-- Set task --
Go through the listing and return every line with "pose" in it.

** start Stored data **

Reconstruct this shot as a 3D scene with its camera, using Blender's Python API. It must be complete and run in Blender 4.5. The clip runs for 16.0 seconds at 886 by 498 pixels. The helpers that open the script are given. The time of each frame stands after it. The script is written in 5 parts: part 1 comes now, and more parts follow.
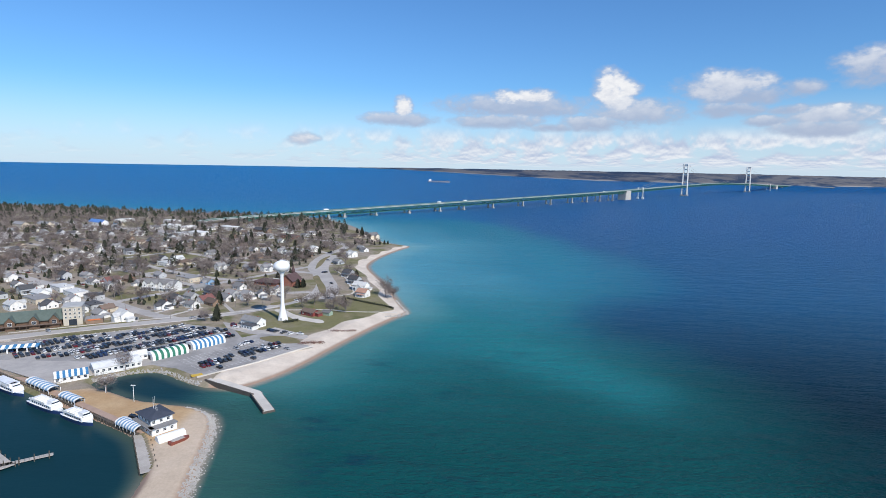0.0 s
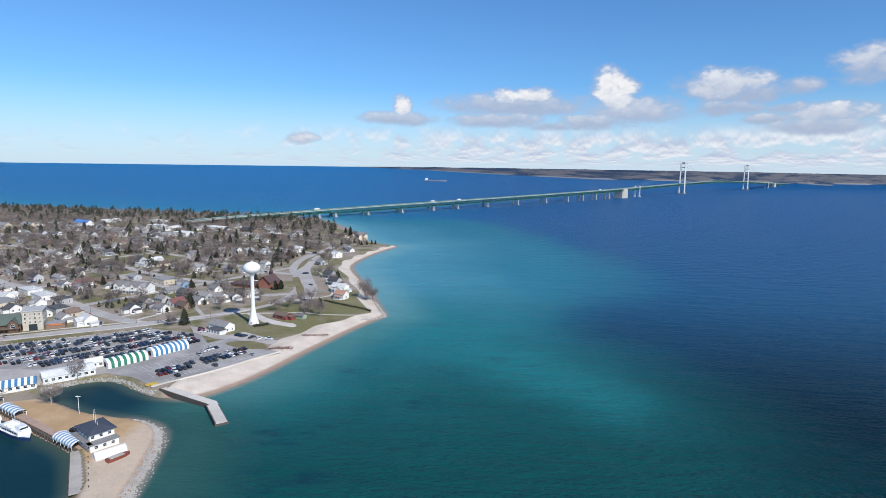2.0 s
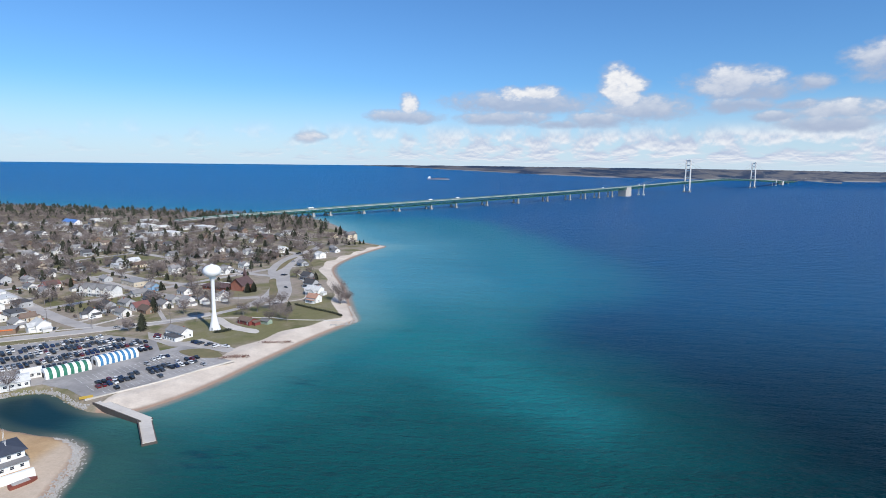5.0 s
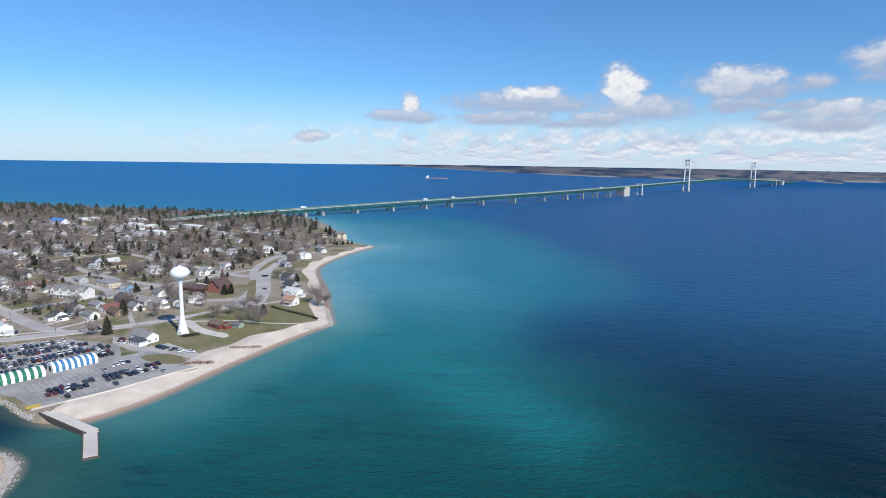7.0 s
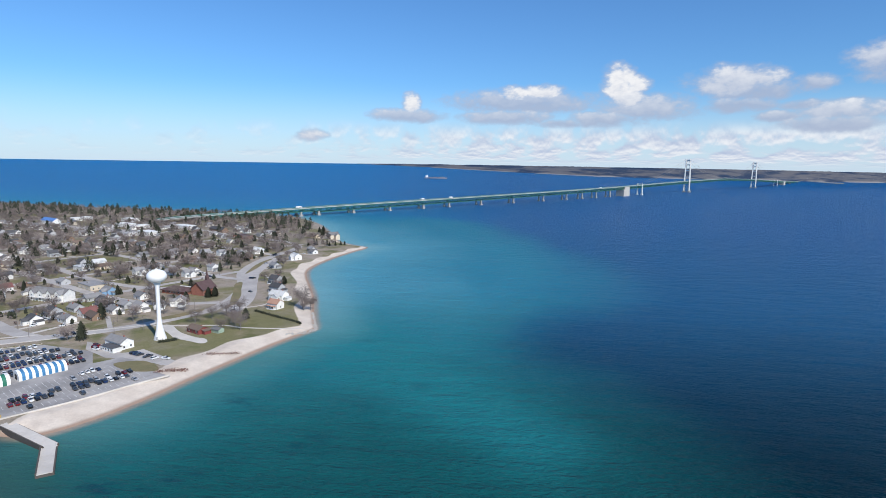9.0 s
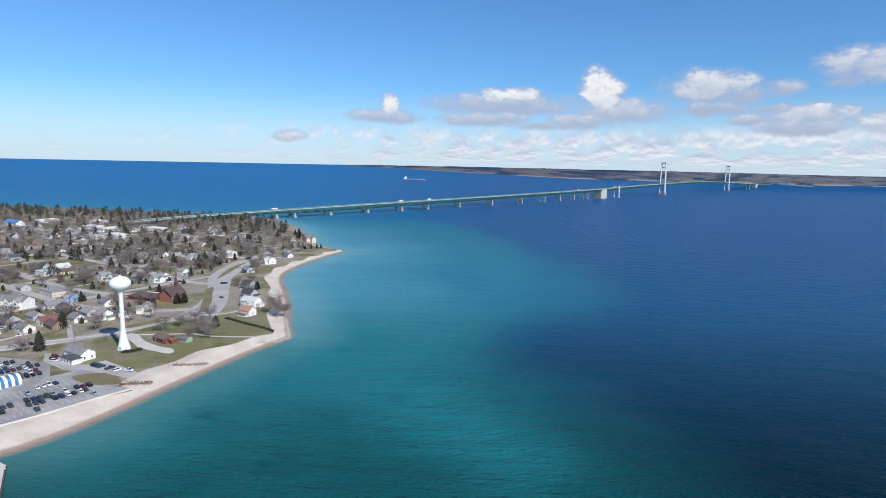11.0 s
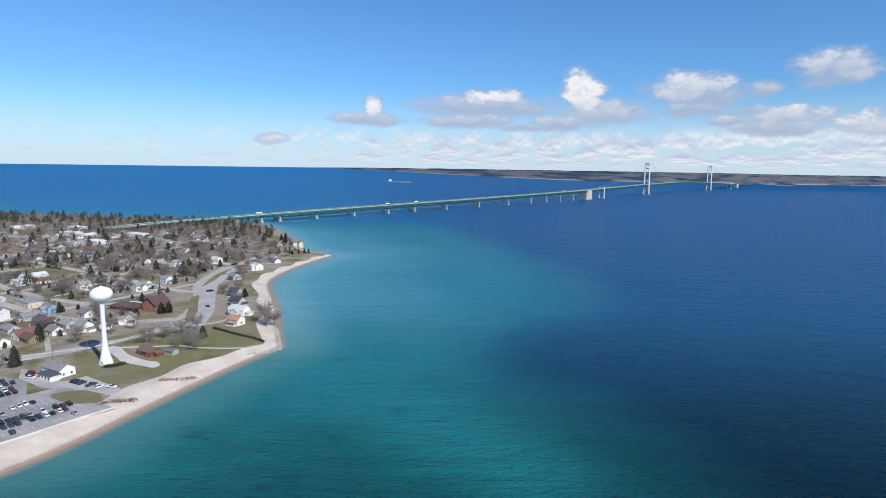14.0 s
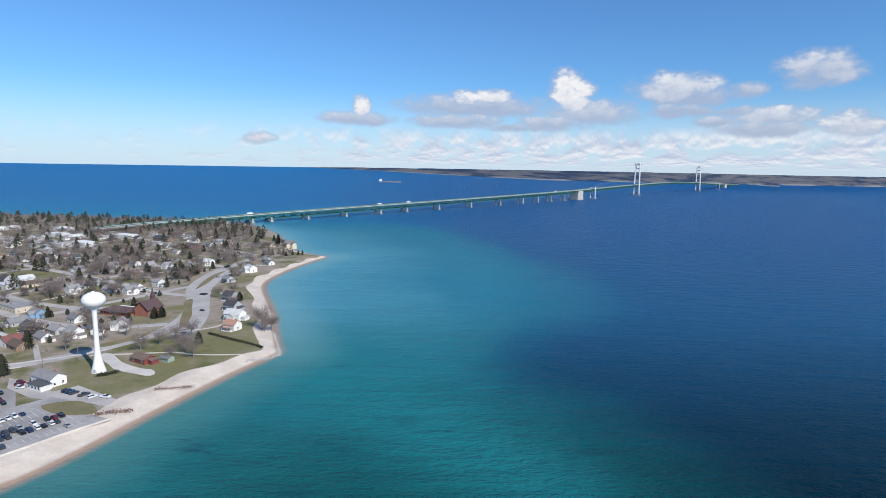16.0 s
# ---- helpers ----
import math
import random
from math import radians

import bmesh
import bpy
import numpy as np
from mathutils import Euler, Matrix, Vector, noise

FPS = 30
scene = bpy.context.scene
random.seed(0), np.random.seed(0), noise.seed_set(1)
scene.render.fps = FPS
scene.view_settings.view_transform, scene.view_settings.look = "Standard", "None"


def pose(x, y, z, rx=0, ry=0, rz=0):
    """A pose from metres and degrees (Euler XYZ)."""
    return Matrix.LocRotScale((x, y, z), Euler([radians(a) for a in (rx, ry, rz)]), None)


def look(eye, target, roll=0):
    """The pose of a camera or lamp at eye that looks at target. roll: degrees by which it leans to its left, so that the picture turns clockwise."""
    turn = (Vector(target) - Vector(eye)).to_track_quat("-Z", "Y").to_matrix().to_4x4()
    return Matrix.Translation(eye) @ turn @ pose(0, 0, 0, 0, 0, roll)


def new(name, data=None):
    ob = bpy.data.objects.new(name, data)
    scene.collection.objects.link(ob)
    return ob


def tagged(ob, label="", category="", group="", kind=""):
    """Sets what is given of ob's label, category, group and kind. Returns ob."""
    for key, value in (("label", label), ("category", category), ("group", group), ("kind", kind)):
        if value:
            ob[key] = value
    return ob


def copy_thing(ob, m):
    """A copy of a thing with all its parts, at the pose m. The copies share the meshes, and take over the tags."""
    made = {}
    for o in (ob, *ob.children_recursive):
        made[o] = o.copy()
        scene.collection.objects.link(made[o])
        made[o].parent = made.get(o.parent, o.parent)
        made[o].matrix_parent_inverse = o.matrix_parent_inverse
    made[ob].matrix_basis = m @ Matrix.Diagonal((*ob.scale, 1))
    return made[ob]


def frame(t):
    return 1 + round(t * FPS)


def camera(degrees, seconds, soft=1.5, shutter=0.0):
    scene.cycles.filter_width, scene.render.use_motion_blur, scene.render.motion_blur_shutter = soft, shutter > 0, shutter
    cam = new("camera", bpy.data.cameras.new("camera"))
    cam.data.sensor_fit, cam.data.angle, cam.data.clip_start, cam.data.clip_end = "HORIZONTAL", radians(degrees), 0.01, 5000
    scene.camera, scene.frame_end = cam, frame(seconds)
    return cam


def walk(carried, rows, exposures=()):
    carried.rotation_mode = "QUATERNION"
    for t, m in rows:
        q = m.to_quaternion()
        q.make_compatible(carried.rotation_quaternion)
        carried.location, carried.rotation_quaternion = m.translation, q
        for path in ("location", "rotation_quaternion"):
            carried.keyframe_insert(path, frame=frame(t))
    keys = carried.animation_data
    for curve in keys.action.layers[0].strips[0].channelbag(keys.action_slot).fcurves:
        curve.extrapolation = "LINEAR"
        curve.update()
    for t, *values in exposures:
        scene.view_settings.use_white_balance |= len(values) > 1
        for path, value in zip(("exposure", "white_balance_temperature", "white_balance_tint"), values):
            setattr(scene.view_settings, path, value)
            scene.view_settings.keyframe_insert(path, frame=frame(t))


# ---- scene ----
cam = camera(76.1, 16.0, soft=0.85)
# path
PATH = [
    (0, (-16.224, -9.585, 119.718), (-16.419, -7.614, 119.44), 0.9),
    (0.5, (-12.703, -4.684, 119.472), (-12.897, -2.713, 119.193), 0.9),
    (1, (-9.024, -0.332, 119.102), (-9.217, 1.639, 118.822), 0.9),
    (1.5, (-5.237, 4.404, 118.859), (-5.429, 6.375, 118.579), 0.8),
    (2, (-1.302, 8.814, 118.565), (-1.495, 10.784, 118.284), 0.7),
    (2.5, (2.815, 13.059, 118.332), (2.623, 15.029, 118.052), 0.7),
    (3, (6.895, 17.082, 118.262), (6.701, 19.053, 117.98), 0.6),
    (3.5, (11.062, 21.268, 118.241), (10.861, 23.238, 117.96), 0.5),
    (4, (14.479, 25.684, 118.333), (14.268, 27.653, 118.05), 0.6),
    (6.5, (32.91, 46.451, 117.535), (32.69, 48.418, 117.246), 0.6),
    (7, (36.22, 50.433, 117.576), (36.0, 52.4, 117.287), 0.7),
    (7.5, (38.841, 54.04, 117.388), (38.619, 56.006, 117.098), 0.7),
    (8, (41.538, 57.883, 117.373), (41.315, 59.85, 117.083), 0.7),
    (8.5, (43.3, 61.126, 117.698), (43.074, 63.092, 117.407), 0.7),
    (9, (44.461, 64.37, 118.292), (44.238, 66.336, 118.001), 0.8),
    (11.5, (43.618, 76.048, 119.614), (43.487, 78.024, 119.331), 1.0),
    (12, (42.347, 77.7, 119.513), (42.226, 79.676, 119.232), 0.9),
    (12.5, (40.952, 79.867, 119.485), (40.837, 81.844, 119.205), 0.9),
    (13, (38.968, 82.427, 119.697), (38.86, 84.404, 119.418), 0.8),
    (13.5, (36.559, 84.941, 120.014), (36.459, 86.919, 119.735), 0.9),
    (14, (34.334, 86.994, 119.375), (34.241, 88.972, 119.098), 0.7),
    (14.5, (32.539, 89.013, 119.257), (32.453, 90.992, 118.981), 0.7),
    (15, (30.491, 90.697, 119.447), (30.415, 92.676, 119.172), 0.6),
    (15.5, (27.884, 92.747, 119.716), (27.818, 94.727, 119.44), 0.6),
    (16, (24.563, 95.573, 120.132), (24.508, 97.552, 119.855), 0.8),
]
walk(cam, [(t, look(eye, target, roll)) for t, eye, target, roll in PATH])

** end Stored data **

-- The output --
def pose(x, y, z, rx=0, ry=0, rz=0):
    """A pose from metres and degrees (Euler XYZ)."""
    """The pose of a camera or lamp at eye that looks at target. roll: degrees by which it leans to its left, so that the picture turns clockwise."""
    return Matrix.Translation(eye) @ turn @ pose(0, 0, 0, 0, 0, roll)
    """A copy of a thing with all its parts, at the pose m. The copies share the meshes, and take over the tags."""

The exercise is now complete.